Sumber cahaya berfungsi untuk memberikan gelombang elektromagnetik untuk dikenai pada objek. Cahaya yang datang kemudian akan mengalami reflektansi,transmisi dan absorbsi. Berdasarkan tiga jenis sifat cahaya setelah mengenai objek, maka pengukuran berbasis citra juga dibagi menjadi tiga mode yakni, reflektansi, transmisi dan absorbsi.
Sensor pada sistem pengukuran ini, berfungsi mengubah gelombang elektromagnetik yang telah mengenai objek menjadi sinyal listrik. Sinyal listrik ini kemudian akan disusun ke dalam bentuk matriks agar data-data berbentuk matriks tersebut mudah divisualisasikan dalam bentuk citra. Data berbentuk citra inilah yang kemudian akan diolah oleh sistem pengolahan citra untuk kemudian di analisis.

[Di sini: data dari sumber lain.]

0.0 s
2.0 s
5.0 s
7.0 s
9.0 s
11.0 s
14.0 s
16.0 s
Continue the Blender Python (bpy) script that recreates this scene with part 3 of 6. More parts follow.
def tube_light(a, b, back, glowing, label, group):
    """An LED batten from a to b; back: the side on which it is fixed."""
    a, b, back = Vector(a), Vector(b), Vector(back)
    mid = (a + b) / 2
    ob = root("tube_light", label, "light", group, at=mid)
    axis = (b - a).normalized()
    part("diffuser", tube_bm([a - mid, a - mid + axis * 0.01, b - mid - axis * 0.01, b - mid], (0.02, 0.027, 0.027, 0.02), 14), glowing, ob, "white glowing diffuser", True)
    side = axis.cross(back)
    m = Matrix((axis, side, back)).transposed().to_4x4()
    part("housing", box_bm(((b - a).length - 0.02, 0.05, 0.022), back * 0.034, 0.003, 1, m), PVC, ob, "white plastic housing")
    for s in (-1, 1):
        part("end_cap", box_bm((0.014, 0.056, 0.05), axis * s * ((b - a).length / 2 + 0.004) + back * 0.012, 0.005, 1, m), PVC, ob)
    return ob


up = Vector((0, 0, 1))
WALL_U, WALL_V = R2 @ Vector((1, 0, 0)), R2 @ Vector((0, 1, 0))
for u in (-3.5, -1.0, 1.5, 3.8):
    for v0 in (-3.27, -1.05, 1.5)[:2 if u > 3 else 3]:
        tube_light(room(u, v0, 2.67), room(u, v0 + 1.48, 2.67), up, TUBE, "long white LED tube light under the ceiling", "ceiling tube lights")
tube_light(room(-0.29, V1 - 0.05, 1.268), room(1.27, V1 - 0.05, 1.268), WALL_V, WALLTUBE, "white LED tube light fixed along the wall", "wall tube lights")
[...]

Pengukuran berbasis citra memiliki beberapa keuntungan seperti pengukuran dapat dilakukan secara non-destruktif, mengetahui detail objek yang tidak mudah dianalisis mata manusia, dapat melakukan analisis kualtitaif dan/atau kuantitatif, dan tidak membutuhkan kontak antara objek dan sensor pengukuran (Heijden, 1994).
Pengukuran dan analisis citra ini digunakan pada bidang computational biology. Beberapa aplikasinya adalah melihat berupa pengamatan bentuk objek, melihat distribusi spasial objek, melihat distribusi interaksi dua objek (Sbalzarini, 2016). Namun, seiring dengan kompleksnya objek yang diamati, diperlukan spektrum pengamatan diatas cahaya tampak untuk mampu menganalisis kandungan kimia pada objek.

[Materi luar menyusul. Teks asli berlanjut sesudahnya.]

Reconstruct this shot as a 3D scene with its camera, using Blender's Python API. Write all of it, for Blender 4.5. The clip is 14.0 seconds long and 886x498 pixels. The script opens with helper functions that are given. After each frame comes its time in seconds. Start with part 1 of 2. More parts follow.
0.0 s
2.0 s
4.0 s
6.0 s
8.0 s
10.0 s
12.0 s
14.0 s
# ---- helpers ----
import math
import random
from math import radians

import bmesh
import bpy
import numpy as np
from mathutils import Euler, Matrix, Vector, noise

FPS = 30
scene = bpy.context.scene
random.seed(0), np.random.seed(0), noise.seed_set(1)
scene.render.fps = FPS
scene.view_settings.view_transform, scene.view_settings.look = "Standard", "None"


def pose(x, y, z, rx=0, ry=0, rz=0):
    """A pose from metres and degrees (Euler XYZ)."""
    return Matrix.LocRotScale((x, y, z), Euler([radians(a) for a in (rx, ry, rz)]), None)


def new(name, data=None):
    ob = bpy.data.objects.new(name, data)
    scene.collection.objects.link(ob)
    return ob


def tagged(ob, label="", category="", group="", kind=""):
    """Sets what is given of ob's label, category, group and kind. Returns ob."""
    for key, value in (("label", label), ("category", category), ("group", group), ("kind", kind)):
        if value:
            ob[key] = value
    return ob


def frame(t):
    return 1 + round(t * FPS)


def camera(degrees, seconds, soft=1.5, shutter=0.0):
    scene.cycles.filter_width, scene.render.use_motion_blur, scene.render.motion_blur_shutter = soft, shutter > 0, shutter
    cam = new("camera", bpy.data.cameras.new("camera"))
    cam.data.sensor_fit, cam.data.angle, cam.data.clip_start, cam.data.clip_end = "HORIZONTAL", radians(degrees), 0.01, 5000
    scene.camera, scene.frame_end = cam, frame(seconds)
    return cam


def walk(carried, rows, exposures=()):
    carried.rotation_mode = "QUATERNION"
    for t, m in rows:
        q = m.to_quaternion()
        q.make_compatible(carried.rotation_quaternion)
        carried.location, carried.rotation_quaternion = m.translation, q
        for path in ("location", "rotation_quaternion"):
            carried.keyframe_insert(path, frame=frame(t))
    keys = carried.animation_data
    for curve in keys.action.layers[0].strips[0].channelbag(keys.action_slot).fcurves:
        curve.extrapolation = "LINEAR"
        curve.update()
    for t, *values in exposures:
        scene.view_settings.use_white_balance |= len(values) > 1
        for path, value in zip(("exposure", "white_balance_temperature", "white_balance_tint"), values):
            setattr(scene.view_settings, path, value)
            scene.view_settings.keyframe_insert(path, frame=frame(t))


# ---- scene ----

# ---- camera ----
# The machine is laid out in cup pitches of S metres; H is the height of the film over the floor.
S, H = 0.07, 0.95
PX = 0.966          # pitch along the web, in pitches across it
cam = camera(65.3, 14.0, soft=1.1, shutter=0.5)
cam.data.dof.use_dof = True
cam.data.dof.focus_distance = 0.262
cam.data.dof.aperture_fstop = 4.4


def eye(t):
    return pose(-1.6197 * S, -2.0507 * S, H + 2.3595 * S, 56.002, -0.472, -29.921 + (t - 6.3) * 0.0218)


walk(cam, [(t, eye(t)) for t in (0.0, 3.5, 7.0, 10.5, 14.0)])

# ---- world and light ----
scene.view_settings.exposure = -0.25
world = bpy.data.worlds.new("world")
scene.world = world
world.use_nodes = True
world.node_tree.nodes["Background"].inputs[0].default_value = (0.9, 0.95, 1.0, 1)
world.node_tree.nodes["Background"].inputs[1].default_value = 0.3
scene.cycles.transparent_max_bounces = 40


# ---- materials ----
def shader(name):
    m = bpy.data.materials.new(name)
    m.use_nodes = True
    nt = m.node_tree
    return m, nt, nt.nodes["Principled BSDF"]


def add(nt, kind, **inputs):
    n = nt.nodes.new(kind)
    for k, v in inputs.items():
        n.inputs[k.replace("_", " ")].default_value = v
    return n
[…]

Penggunaan Citra Hyperspectral
Hyperspectral merupakan perpaduan teknologi pencitraan dan spektroskopi. Spektroskopi merupakan alat ukur yang memiliki kelebihan mampu menyediakan data absorbansi sampel, namun tidak mampu menyediakan informasi mengenai posisi dari data tersebut. Di sisi lain, teknik pencitraan biasa mampu menyediakan lokasi data namun sulit mendapatkan informasi kuantitatif sampel (ElMasry & Sun, 2010).
Perpaduan keduanya ialah yang kemudian menjadi dasar pengembangan pencitraan hyperspectral. Artinya, jika kita menggunakan pengukuran berbasis citra hyperspectral, kita mengetahui data absorbansi sampel dan mengetahui posisi data absorbansi tersebut. Secara umum, kelebihan menggunakan citra hyperspectral adalah:
1.Tidak memerlukan preparasi sampel.
2.Pengukuran bersifat non-destruktif.
3.Dapat melakukan pengukuran secara kualitatif dan kuantitatif.

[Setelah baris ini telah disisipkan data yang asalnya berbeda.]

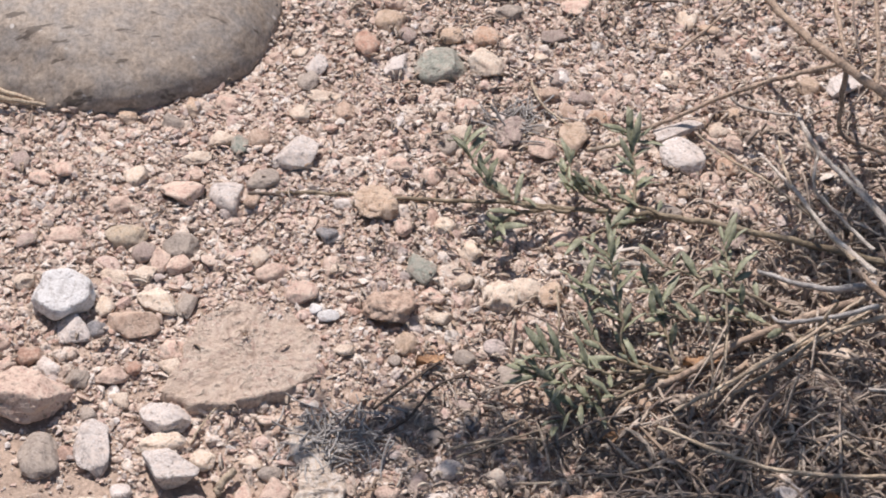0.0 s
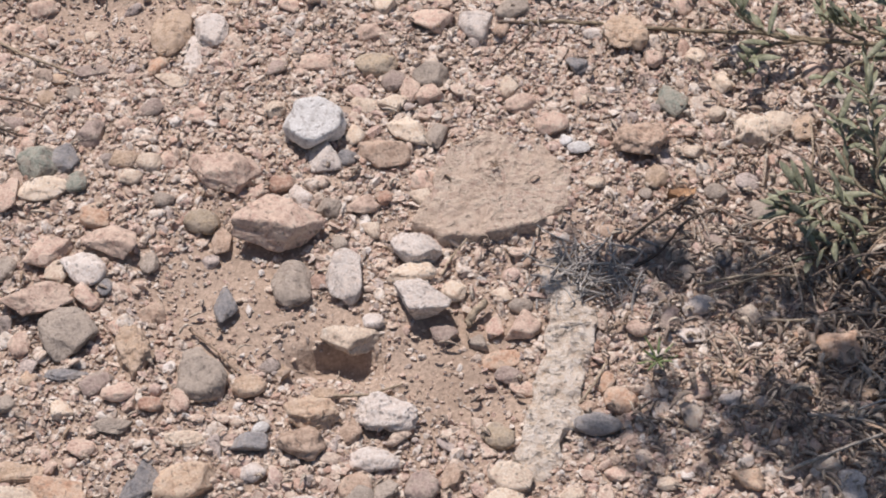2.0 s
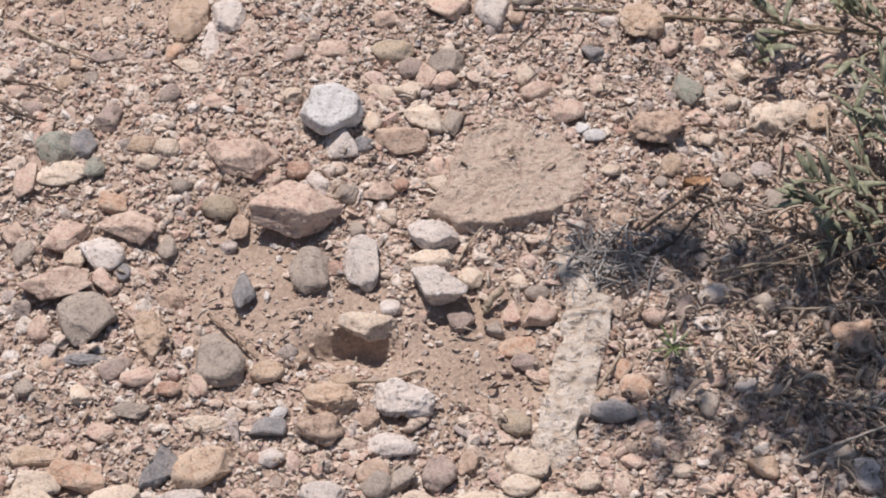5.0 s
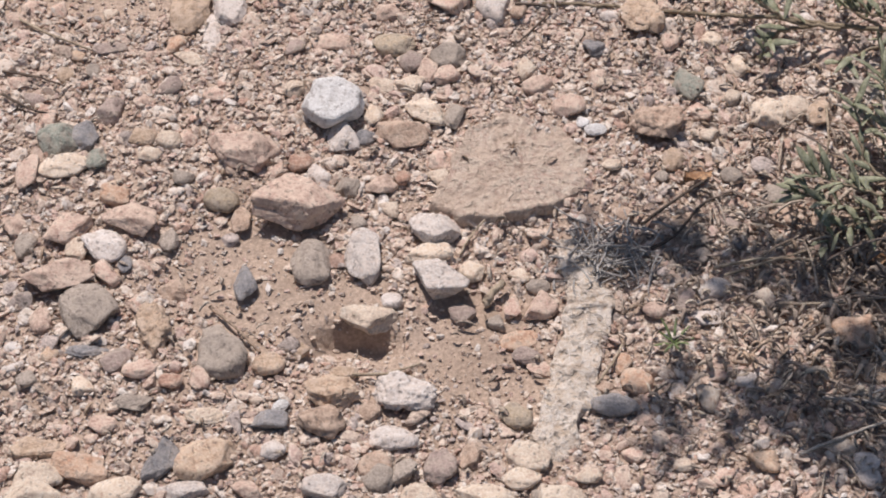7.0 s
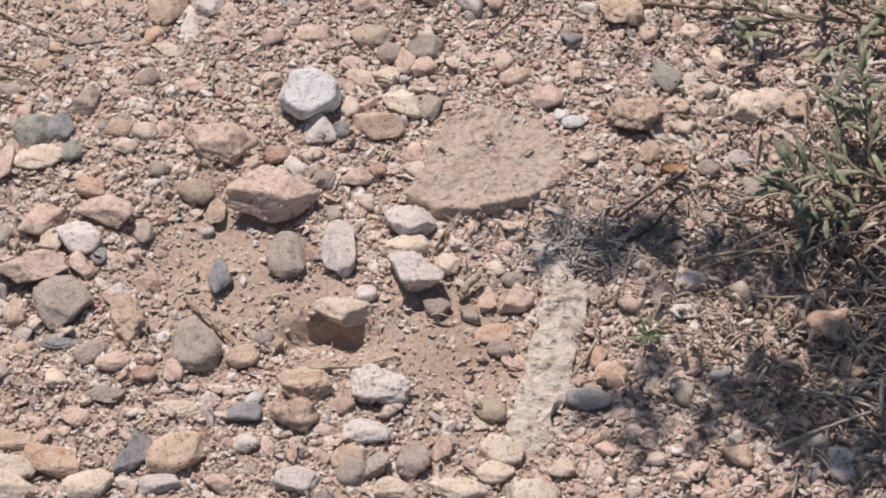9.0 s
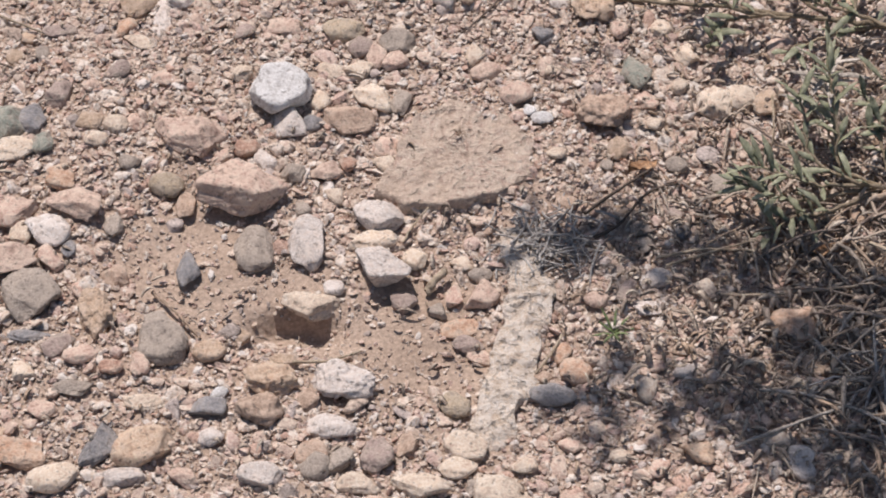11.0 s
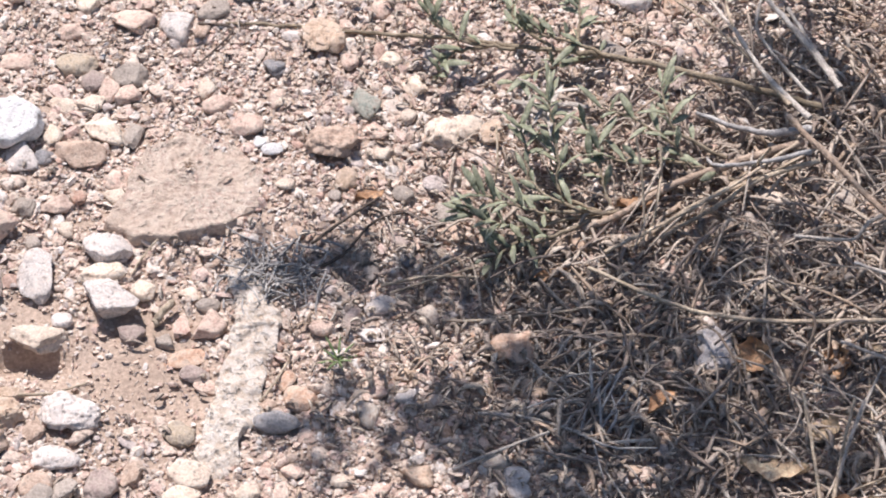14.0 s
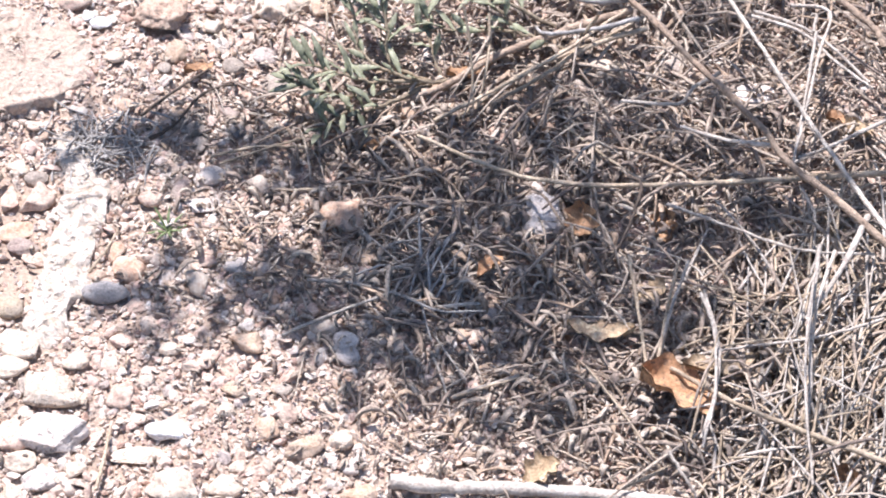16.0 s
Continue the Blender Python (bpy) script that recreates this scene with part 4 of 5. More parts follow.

Sementara itu, sistem pengukuran berbasis hyperspectral memiliki beberapa kekurangan, yakni:
1.Data yang dihasilkan cukup besar secara ukuran sehingga membutuhkan daya komputasi lebih.
2.Proses pengambilan data hingga analisis cukup lama.
3.Pengukuran dilakukan secara tidak langsung, artinya membutuhkan fungsi transfer dan standar kalibrasi.
Berdasarkan prinsip kerja hyperspectral, yang merupakan gabungan spektroskopi dan pencitraan, maka data yang dihasilkan tentu saja memiliki koordinat x,y dan nilai intensitas pada tiap panjang gelombang. Secara visual, bentuk data citra hyperspectral dapat dilihat pada gambar 2.2. Nilai panjang gelombang yang dapat diamati, bervariasi tergantung dari sensor yang digunakan. Secara keseluruhan, citra hyperspectral mampu mengamati hingga daerah longwave infrared.